The last step is to divide this result by the size of the table for the final query.

(div
    (reduce
        (map
            (table 'users')
            (func [1] (getattr (var 1) 'age'))
        )
        (func [2,3] (add (var 2) (var 3)))
    )
    (count (table 'users'))
)

Glossed over above is the algorithm for assigning integer variable names to each of the arguments. This is actually more difficult than you might think. Within the executing Python code the original names assigned by the programmer have been lost and the driver must come up with an alternative scheme for assigning names. While intuition suggests simply using a counter that numbers arguments one by one for each function, this approach is prone to a problem known as variable capture. Consider a simple query that makes use of nested scopes.

r.expr("foo").do(lambda x: r.expr("bar").do(lambda y: x))

The inner function is supposed to return the first argument of the outer function, “foo”, not the first argument of the inner function, “bar”. Can you spot the problem that occurs when we use a separate argument counter for each function?

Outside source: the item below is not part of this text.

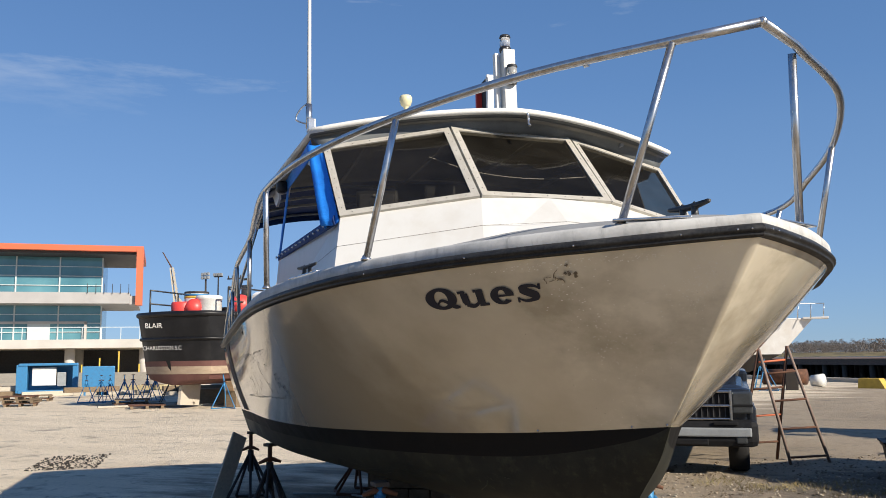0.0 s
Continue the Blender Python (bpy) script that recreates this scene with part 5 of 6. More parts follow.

(funcall (func [1] (funcall (func [1] (var 1)) "bar")) "foo")

We’ve created an ambiguity between the two arguments by assigning them the same name and now can’t know to which the variable is meant to refer. The simplest way to resolve the problem is to assign all arguments a unique name and the easiest way to do this is with a global counter.

The process of serializing lambda functions works exactly the same way in all the official drivers and we encourage third party driver developers to do something similar. Having ReQL lambda functions represented by native lambda functions in the host language vastly improves legibility of queries and reduces confusion. As you may have noticed, it can even be hard to tell that ReQL code is not native to the host language!